TASK OBJECTIVE: Locate each line containing the string "with" and copy it out.

DATA EXCERPT:

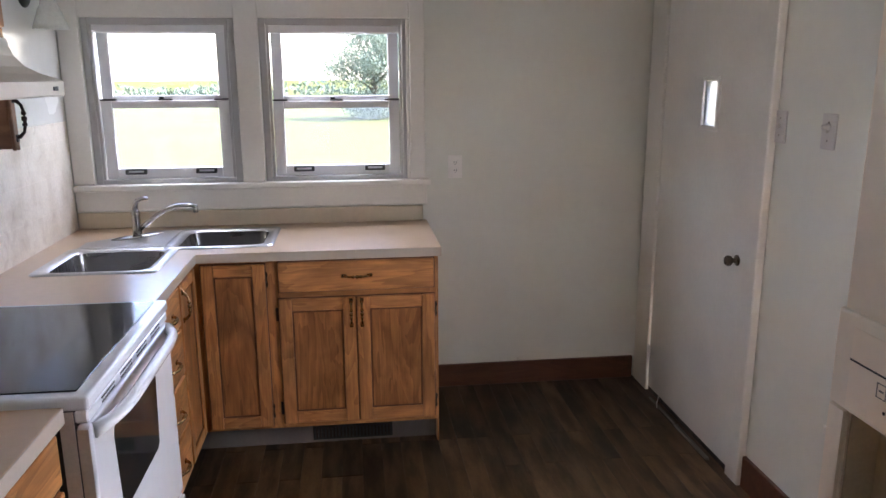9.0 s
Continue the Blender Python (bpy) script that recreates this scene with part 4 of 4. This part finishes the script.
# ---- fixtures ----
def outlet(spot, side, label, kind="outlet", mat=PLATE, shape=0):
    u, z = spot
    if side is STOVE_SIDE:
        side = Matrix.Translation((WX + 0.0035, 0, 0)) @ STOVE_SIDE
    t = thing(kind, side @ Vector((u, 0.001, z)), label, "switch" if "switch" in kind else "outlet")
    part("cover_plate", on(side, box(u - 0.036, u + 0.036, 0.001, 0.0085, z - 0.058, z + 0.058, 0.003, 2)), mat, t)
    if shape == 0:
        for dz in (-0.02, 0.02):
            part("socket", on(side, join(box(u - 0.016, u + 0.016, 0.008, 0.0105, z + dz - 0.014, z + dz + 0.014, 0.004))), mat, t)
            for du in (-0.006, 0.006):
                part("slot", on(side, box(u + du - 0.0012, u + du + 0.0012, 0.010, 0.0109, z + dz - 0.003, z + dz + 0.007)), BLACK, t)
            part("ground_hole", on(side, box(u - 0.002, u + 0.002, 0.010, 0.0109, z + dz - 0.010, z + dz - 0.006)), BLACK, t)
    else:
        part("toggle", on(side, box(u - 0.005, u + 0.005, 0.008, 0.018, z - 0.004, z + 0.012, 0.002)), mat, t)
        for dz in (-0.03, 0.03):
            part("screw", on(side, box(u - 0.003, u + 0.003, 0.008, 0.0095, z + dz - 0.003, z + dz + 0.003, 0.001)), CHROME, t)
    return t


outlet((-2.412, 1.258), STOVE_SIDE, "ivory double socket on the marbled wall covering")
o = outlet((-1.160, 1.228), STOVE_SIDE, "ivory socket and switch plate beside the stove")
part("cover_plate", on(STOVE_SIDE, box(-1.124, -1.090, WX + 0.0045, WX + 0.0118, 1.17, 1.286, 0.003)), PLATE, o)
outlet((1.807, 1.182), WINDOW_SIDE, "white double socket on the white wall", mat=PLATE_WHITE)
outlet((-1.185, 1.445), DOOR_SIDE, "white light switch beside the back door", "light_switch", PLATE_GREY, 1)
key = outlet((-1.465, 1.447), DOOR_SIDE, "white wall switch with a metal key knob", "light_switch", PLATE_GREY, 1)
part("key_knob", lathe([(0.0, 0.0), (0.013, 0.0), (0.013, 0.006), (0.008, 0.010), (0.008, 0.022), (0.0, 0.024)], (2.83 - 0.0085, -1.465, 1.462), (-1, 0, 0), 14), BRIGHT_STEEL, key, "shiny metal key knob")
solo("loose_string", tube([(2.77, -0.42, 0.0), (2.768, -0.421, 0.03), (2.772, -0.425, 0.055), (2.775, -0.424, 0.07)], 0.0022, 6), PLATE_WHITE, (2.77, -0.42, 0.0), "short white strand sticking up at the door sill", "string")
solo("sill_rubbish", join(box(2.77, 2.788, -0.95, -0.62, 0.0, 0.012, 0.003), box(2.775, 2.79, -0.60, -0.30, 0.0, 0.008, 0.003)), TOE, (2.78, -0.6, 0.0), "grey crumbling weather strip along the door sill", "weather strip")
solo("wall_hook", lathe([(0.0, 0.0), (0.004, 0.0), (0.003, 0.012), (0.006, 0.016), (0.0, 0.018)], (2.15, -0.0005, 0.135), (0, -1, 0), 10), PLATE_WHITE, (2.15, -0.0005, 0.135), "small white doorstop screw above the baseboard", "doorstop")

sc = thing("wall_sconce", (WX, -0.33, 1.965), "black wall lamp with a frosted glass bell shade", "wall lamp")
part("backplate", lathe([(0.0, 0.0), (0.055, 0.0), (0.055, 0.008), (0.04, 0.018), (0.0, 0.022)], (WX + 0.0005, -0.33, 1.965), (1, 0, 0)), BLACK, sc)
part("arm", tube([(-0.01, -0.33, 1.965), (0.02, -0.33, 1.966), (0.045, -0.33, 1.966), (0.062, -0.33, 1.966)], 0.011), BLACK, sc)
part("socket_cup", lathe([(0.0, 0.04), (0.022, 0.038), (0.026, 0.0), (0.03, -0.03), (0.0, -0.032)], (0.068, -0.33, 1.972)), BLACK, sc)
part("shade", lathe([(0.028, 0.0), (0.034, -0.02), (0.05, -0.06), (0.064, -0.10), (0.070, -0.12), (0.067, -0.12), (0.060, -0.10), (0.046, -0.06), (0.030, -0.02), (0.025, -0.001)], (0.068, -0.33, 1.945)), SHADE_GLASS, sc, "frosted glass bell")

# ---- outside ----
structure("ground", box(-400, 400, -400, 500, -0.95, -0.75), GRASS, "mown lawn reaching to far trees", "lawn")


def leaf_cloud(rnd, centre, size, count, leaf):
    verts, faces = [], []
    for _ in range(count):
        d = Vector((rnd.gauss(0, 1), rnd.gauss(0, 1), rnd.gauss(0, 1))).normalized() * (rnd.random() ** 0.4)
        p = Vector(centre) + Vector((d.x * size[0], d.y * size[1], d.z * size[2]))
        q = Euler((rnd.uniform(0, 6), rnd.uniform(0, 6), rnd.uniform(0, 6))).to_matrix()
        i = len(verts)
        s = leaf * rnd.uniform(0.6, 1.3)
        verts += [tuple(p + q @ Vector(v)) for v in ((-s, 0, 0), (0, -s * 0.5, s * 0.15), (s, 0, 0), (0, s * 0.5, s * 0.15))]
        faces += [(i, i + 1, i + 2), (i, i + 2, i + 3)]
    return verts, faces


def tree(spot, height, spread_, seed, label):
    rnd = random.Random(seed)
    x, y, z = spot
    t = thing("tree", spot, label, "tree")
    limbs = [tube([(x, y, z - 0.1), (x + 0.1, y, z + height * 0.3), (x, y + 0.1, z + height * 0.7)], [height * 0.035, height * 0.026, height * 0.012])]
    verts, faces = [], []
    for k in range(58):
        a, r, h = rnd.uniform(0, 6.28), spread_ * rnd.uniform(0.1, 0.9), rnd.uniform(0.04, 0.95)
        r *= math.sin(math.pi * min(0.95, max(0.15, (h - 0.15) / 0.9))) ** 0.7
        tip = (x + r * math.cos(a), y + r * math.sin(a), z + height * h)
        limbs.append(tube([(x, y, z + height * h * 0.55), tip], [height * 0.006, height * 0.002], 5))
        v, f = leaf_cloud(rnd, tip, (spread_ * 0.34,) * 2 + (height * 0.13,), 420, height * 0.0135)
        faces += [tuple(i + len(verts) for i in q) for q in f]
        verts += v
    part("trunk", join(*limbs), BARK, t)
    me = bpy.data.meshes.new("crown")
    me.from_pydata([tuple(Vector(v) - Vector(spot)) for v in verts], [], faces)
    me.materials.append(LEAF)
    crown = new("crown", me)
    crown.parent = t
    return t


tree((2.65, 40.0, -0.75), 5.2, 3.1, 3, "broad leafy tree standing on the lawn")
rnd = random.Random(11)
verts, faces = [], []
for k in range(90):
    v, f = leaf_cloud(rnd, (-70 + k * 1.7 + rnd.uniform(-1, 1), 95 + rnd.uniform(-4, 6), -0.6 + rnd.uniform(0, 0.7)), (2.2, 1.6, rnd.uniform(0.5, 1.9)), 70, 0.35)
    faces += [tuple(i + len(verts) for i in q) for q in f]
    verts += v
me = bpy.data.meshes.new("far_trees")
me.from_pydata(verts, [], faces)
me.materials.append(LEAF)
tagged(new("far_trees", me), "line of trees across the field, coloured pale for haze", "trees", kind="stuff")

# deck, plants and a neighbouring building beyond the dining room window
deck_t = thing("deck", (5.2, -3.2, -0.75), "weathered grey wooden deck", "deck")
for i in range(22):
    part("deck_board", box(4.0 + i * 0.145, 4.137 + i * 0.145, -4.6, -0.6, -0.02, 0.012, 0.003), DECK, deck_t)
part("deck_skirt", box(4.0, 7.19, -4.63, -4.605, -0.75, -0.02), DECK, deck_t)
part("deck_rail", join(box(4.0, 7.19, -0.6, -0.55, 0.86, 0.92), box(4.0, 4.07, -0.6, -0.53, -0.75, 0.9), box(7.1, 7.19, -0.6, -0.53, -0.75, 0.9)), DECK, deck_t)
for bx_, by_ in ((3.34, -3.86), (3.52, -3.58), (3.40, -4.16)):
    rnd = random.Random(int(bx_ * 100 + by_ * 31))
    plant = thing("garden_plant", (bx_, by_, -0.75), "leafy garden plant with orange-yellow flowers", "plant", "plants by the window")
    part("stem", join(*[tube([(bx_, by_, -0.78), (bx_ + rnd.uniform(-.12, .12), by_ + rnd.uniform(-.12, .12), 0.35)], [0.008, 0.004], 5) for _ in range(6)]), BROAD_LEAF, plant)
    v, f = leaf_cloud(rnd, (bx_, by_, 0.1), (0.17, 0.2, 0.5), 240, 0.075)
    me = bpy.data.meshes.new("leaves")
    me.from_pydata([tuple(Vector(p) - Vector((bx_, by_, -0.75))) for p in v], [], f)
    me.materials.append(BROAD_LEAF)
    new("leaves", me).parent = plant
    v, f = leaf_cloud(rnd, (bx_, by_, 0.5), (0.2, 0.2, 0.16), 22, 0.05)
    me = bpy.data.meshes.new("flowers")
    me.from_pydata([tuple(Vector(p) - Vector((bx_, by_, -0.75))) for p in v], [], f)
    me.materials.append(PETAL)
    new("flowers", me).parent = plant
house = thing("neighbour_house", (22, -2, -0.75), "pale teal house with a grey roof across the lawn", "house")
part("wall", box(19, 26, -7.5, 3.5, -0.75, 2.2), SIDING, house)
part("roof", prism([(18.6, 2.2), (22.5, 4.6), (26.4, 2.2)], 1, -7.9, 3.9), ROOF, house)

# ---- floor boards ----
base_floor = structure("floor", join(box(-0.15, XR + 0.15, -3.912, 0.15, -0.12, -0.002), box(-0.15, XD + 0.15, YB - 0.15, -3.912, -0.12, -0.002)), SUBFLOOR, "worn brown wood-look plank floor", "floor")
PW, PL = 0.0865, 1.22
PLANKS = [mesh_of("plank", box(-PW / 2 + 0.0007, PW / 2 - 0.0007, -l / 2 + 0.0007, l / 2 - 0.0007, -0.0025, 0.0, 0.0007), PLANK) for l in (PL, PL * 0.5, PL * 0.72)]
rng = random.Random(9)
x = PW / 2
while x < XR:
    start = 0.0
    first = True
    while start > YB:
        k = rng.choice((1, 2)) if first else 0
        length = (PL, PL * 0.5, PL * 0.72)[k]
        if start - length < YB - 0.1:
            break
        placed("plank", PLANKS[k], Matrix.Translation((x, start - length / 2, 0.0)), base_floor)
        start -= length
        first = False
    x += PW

OUTPUT BELOW:
Continue the Blender Python (bpy) script that recreates this scene with part 4 of 4. This part finishes the script.
key = outlet((-1.465, 1.447), DOOR_SIDE, "white wall switch with a metal key knob", "light_switch", PLATE_GREY, 1)
sc = thing("wall_sconce", (WX, -0.33, 1.965), "black wall lamp with a frosted glass bell shade", "wall lamp")
    plant = thing("garden_plant", (bx_, by_, -0.75), "leafy garden plant with orange-yellow flowers", "plant", "plants by the window")
house = thing("neighbour_house", (22, -2, -0.75), "pale teal house with a grey roof across the lawn", "house")